Lecture: "Relocating the Qur'an in "Abrahamitic Religions": Straight Trajectories or Dead Alleys?"
The new opening of formerly Early Islamic Studies to a more comparative approach encompassing the two neighboring religions certainly marks an immense progress in academic self-reflection. Yet the concept, however inclusive, again risks to exclude important elements of the nascent Islamic Culture. The lecture advocates a still more extended concept: Late Antique Studies. 'Late Antiquity' should not be regarded primarily as an epoch but rather as a broad field of discourse, a Denkraum, where texts and notions originating from antiquity (Hellenic and Ancient Oriental) were re-read under new -- religious or at least individualist -- perspectives. Such new readings in Arabic language do not exclusively originate with the Qur'an but have not a few precedents in pre-Islamic poetry. The construct of a "Denkraum Late Antiquity" thus does no longer view Jahiliyya, pre-Islamic culture, as the other of Islam, but rather as the Arabian province of a vast space of debate involving diverse cultures, a space out of which the Qur'an and considerable other early Arabic literature emerged. A number of Qur'anic texts will be discussed as evidence.

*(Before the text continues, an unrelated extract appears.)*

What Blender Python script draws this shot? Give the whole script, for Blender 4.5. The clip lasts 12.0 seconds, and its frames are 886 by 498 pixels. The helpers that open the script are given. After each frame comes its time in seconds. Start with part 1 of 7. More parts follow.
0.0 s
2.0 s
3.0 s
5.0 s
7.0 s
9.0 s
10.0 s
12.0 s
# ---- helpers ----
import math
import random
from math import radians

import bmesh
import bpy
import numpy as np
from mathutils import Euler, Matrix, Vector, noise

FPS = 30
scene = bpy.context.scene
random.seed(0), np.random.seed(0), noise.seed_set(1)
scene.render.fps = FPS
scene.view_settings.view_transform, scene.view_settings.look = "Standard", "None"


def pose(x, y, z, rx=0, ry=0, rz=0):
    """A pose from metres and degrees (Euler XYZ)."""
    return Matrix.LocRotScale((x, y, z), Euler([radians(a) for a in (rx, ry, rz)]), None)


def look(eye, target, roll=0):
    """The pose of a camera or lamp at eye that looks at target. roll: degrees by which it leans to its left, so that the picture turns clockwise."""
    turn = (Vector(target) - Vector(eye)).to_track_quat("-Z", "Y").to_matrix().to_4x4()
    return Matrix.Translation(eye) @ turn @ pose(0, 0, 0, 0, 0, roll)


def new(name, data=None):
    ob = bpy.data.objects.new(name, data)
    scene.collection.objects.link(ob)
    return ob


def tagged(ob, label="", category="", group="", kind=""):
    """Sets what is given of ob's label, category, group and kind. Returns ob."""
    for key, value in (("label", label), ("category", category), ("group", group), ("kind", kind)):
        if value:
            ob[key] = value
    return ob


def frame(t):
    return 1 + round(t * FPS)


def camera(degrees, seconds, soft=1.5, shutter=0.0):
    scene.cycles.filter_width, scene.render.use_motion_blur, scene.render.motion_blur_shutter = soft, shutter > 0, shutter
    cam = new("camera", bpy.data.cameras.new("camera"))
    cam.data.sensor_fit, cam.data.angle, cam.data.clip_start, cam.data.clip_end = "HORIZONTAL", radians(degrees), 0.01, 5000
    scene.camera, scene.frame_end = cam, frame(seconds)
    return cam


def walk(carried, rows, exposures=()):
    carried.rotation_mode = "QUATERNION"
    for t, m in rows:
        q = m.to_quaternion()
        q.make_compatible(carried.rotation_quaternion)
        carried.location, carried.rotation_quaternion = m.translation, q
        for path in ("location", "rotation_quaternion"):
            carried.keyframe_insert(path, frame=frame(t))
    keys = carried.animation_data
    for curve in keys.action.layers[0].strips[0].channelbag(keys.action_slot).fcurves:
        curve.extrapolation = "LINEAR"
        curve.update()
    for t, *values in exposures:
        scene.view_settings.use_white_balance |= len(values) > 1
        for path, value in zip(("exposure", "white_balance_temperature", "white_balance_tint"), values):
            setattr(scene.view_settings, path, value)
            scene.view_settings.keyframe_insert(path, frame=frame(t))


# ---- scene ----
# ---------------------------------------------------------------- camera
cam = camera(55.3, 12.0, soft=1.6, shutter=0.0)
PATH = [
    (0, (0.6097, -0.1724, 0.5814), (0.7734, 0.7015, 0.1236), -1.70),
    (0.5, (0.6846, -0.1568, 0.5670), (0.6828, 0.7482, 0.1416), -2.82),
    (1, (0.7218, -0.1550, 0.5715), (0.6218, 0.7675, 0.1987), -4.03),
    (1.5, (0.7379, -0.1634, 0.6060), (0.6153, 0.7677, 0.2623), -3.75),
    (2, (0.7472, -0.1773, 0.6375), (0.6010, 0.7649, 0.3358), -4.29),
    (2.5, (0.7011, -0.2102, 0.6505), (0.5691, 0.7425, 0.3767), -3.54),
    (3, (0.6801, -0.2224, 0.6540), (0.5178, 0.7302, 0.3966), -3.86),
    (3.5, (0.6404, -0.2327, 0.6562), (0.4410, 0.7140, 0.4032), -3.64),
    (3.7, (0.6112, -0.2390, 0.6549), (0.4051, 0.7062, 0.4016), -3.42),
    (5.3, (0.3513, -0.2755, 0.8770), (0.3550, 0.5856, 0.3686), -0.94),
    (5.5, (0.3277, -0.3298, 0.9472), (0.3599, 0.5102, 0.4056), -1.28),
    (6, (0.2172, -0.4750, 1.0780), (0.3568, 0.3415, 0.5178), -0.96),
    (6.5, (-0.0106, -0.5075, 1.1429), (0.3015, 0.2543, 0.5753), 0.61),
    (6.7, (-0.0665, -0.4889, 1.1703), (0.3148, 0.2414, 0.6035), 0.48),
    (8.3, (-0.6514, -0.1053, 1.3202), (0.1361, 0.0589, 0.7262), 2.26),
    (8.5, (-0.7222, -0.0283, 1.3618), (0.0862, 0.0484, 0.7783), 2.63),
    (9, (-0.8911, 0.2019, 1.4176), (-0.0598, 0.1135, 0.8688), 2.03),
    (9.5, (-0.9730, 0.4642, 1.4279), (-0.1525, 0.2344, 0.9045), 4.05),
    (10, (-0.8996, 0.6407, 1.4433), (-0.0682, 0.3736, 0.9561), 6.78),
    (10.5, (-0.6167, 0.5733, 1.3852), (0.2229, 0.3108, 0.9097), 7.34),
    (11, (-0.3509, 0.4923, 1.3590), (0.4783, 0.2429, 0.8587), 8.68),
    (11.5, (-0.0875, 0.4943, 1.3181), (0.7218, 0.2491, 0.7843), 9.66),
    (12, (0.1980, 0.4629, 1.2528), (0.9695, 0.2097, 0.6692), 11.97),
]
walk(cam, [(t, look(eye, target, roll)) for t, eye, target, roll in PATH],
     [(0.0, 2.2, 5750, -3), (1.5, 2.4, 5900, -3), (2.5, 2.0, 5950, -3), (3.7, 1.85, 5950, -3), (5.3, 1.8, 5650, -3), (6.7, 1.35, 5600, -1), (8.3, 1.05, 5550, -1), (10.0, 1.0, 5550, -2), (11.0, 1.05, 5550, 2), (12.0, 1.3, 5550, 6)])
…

Professor Angelika Neuwirth was educated in Classics and Oriental Studies at German and international universities (Italy, Iran, Israel). She taught at the Universities of Bamberg, Munich, Amman, Cairo and since 1991 holds the chair of Arabic Studies at the Freie Universität Berlin. From 1994-1999 she served as the director of the Orient Institut der Deutschen Morgenländischen Gesellschaft in Beirut and Istanbul. Her major fields of research are classical and modern Arabic literature, as well as Late Antiquity Studies. In several recent publications Neuwirth has try to vindicate the Qur'an as a Late Antique text, which is not "influenced by" but creatively in conversation with pagan, Christian and Jewish traditions, providing new answers to universally debated questions of its time. Neuwirth whose monograph "Scripture and the Making of a Community -- Literary Readings of the Qur'an" is presently in print, has been acknowledged for her novel approach to interreligious studies with several honorary doctorates and awards.